Pioneers in check imaging, a technology that many bankers expected would revolutionize one of their core operating burdens, have had to rethink its economics.
When a few of the nation's largest banks first bought the systems that convert paper checks into more manageable computerized images, they anticipated dramatic cost reductions-particularly in the labor-intensive proof-of-deposit, or POD, area.
But in the half-decade since those pioneering installations, the savings in POD have been lower than expected. As a result, they are seeking out fee-generating opportunities that make use of stored check images.
"People started down this dark hallway called image POD, and they're only now finding that the payback just isn't there," said J.D. Carreker, president of Carreker Antinori Inc., a Dallas-based consulting company.
"The new, enlightened approach is to capture the image with the idea of using it for a whole string of things."
Banks' experience with check imaging sends a cautionary message about any use of experimental technologies. The economics of untested systems rarely play out exactly as expected, observers said, and early adopters should be as conservative as possible in predicting financial benefits.
Image POD got a warm welcome when vendors unveiled it around 1990. Check processing had seen few if any major breakthroughs in the 1970s and 1980s, and commercial banks in cost-cutting modes were open to any tools that might help them handle the ever-rising tide of checks more efficiently.
Image POD, championed primarily by Unisys Corp., appeared a "killer application" for check processing.
Though the systems cost millions of dollars, they promised to cut overall processing costs by 20% to 30%.
Such savings would come largely through staff reductions. Using character recognition software, POD systems automatically read numbers from check images, obviating the need for human operators to do the same.
Some POD improvements have played out favorably. For example, executives at Barnett Banks Inc., Comerica Inc., and Huntington Bancshares (which along with Signet Banking Corp. were the first to install Unisys' POD application) said they have met their expected "read rates" of around 50%, meaning data are automatically read from about half the checks they process.
But bankers and other observers said character recognition technology has not reduced labor costs as expected, because banks often overlooked new requirements introduced by imaging, such as the physical preparation of paper checks for scanning.

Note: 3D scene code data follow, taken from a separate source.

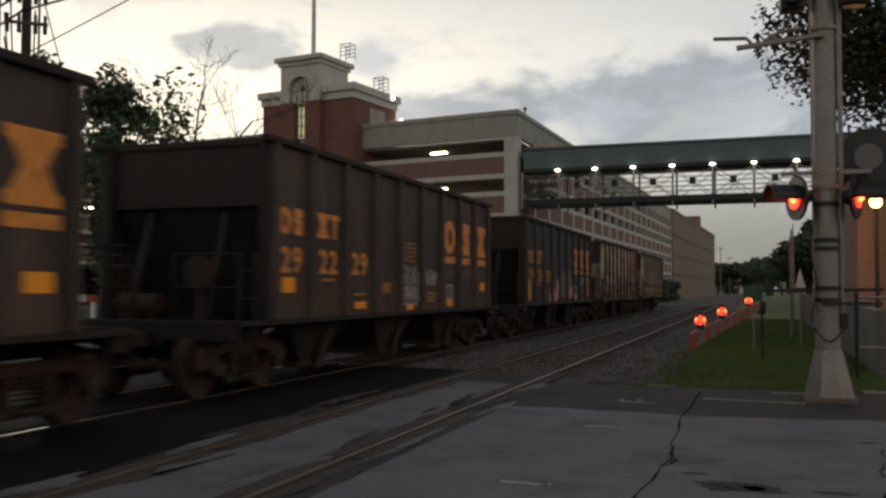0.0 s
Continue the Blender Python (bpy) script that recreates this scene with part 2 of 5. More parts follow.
LAMP_SODIUM = glow("lamp_sodium", (1.0, 0.55, 0.12), 14.0)
RED_GLOW = glow("red_signal", (1.0, 0.045, 0.02), 2.8)
AMBER_CORE = glow("amber_core", (1.0, 0.30, 0.06), 4.0)
RED_DIM = glow("red_lens", (0.55, 0.01, 0.01), 0.5)
ORANGE_GLOW = glow("amber_signal", (1.0, 0.22, 0.03), 5.0)

# wagon paints
PAINT_BLACK = mat("wagon_black", (0.038, 0.031, 0.027), (0.022, 0.0185, 0.0165), 1.2, 0.62, bump=0.12, fine=18, stain=(0.105, 0.055, 0.036), stain_amt=0.34, stain_scale=2.0, stretch=(1, 1, 0.3), vary=0.06, patchy=0.14, low=0.10)
PAINT_BLACK_WORN = mat("wagon_black_worn", (0.038, 0.032, 0.028), (0.025, 0.0215, 0.019), 1.4, 0.7, bump=0.15, fine=16, stain=(0.066, 0.052, 0.042), stain_amt=0.34, stain_scale=1.8, stretch=(1, 1, 0.3), vary=0.1)
PAINT_CREAM = mat("wagon_cream", (0.72, 0.56, 0.435), (0.60, 0.455, 0.345), 0.8, 0.75, bump=0.12, fine=14, stain=(0.13, 0.055, 0.028), stain_amt=0.24, stain_scale=4.2, stretch=(1, 1, 0.85), vary=0.05, patchy=0.05, low=0.125)
PAINT_RUST = mat("wagon_rusty_cream", (0.68, 0.52, 0.40), (0.58, 0.36, 0.245), 0.9, 0.8, bump=0.15, fine=14, stain=(0.10, 0.040, 0.022), stain_amt=0.50, stain_scale=3.0, stretch=(1, 1, 0.4), vary=0.16, patchy=0.07, low=0.16)
RIB_WORN = mat("worn_rib", (0.062, 0.038, 0.028), (0.036, 0.024, 0.019), 3.0, 0.85, bump=0.25, fine=22, stain=(0.40, 0.30, 0.22), stain_amt=0.42, stain_scale=4.0, stretch=(1, 1, 0.55), patchy=0.06)
RUST = mat("rust_brown", (0.054, 0.032, 0.023), (0.030, 0.020, 0.016), 3.0, 0.88, bump=0.3, fine=22, stain=(0.20, 0.14, 0.11), stain_amt=0.12, stain_scale=5)
GRIME_CREAM = mat("grimy_cream", (0.62, 0.54, 0.44), (0.42, 0.35, 0.28), 1.2, 0.82, bump=0.15, fine=14, stain=(0.06, 0.038, 0.028), stain_amt=0.42, stain_scale=1.6, stretch=(1, 1, 0.5))
TRUCK_IRON = mat("truck_iron", (0.066, 0.029, 0.018), (0.032, 0.0155, 0.010), 3.0, 0.85, bump=0.25, fine=20, stain=(0.02, 0.018, 0.017), stain_amt=0.4)
# underframe black; also carries the shade on the black wagons' ends
UNDER_SHADE_BLACK = mat("underframe_shade_black", (0.024, 0.016, 0.012), (0.013, 0.010, 0.009), 2.0, 0.8, bump=0.2)
YELLOW_PAINT = mat("yellow_marking", (0.92, 0.345, 0.055), (0.80, 0.28, 0.045), 4.0, 0.6, bump=0.05, stain=(0.25, 0.12, 0.03), stain_amt=0.25, stain_scale=5)
YELLOW_FADED = mat("faded_yellow", (0.68, 0.295, 0.075), (0.56, 0.235, 0.065), 4.0, 0.7, bump=0.05, stain=(0.14, 0.07, 0.035), stain_amt=0.22, stain_scale=5)
RUST_MARK = mat("rusted_marking", (0.30, 0.145, 0.055), (0.20, 0.09, 0.04), 4.0, 0.8, bump=0.05, stain=(0.10, 0.045, 0.028), stain_amt=0.3, stain_scale=6)
# amber reflectors; faint emission imitates the light they throw back
REFLECT_GLOW = glow("reflective_amber_glow", (0.92, 0.33, 0.015), 0.035)
GRAFF_WHITE = mat("spray_white", (0.70, 0.68, 0.69), (0.55, 0.53, 0.55), 3.0, 0.7, bump=0.0)
GRAFF_GREY = mat("spray_grey", (0.21, 0.175, 0.145), (0.14, 0.115, 0.095), 2.0, 0.75, bump=0.0)
GRAFF_PINK = mat("spray_pink", (0.66, 0.34, 0.31), (0.52, 0.26, 0.24), 2.0, 0.75, bump=0.0)

# ---- mesh helpers ----


def box(bm, x0, x1, y0, y1, z0, z1, bevel=0.0):
    r = bmesh.ops.create_cube(bm, size=1.0, matrix=Matrix.Translation(((x0 + x1) / 2, (y0 + y1) / 2, (z0 + z1) / 2)) @ Matrix.Diagonal((abs(x1 - x0), abs(y1 - y0), abs(z1 - z0), 1)))
    if bevel:
        es = list({e for v in r["verts"] for e in v.link_edges})
        bmesh.ops.bevel(bm, geom=es, offset=bevel, segments=2, affect="EDGES", profile=0.5)


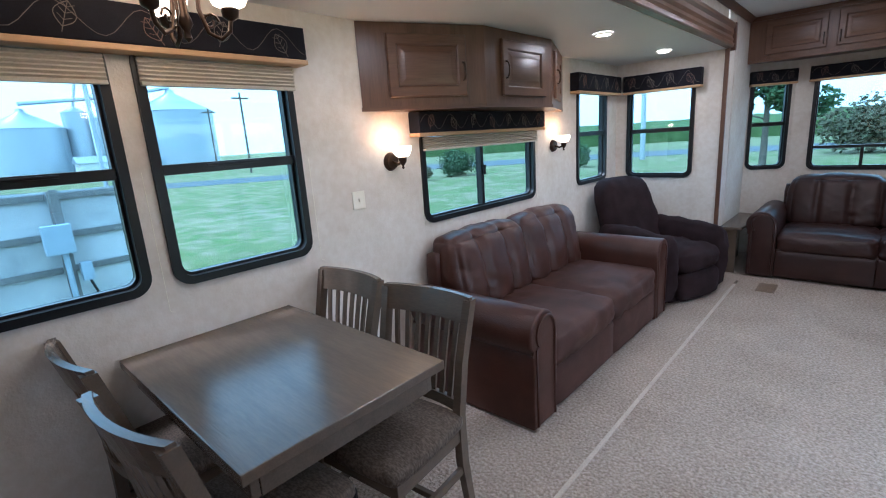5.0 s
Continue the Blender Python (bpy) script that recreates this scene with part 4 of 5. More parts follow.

"I think we all underestimated the value of operations people in the proof department," said Doug Halvorsen, worldwide marketing manager for payment solutions at International Business Machines Corp. In traditional processing operations, "people sitting behind unit encoders would take off paper clips and staples and straighten the work," said Mr. Halvorsen. "This prep work ... still has to get done" in an imaging environment.
Mr. Halvorsen and several bankers said balancing functions also have proven less efficient than expected when imaging came along.
"POD continues to be a good application but probably not one you'd want to lead with," Mr. Halvorsen concluded.
The new wave involves trying to do more with images once they are captured. Banks want to take advantage of the electronic portability of images to streamline "day two" functions, such as research, adjustments, returns, and reject-repair.
Instead of looking at these as individual events "and trying to optimize each on its own, banks are now trying to find commonality and connections, and that's where they are going to find benefit," said H. Douglas Ewbanks, executive vice president and managing director at Carreker-Antinori.
Rick Sellers, president of Huntington Bancshares' technology unit, added, "The only way that you can justify check image in a large bank is to look at the whole package-including POD with character recognition, archive, statements, and the export."
Mr. Sellers said Columbus, Ohio-based Huntington, like most of the other imaging pioneers, expected its investment could be justified by POD improvements alone, but "experience has made us wiser."
He said Huntington recently participated in a study of the check- operations costs at image-based banks versus those with traditional processing systems.
"We were more expensive than the best paper-based banks-but we were close," said Mr. Sellers.
He expects more significant financial benefits will emerge in coming months as Huntington constructs an archive system that will let the bank create fee-generating services. The archive should be completed at the end of next year.
Comerica Inc. executives agree with Mr. Sellers' emphasis on functions beyond proof of deposit.
Detroit-based Comerica processes 2.5 million items a day and is weeks away from putting its check image archive into full production.
The archive has enough capacity to house 35 days' worth of on-us checks. "This is designed to be a microfilm replacement," said Don McKenzie, first vice president of information services.
He said the potential financial benefits of the archive are split pretty evenly between cost savings and revenue generations. The bank immediately would become more efficient as it eliminates microfiche, which is both expensive and unwieldy to handle.
When images are stored in the archive, they can be easily shuttled from computer to computer. Bank customers could be charged fees for access to check images on-line, and statement printing could be customized more easily. Further, internal research functions can be done more quickly.
Mr. Halvorsen noted that many banks already are using images for fee- generating applications-particularly in wholesale areas. But many are rescanning checks several times for each application, which is wasteful. Image archives will right this situation.
"The revolution in imaging is happening in the archive," said Mr. Halvorsen. "That's the area to watch."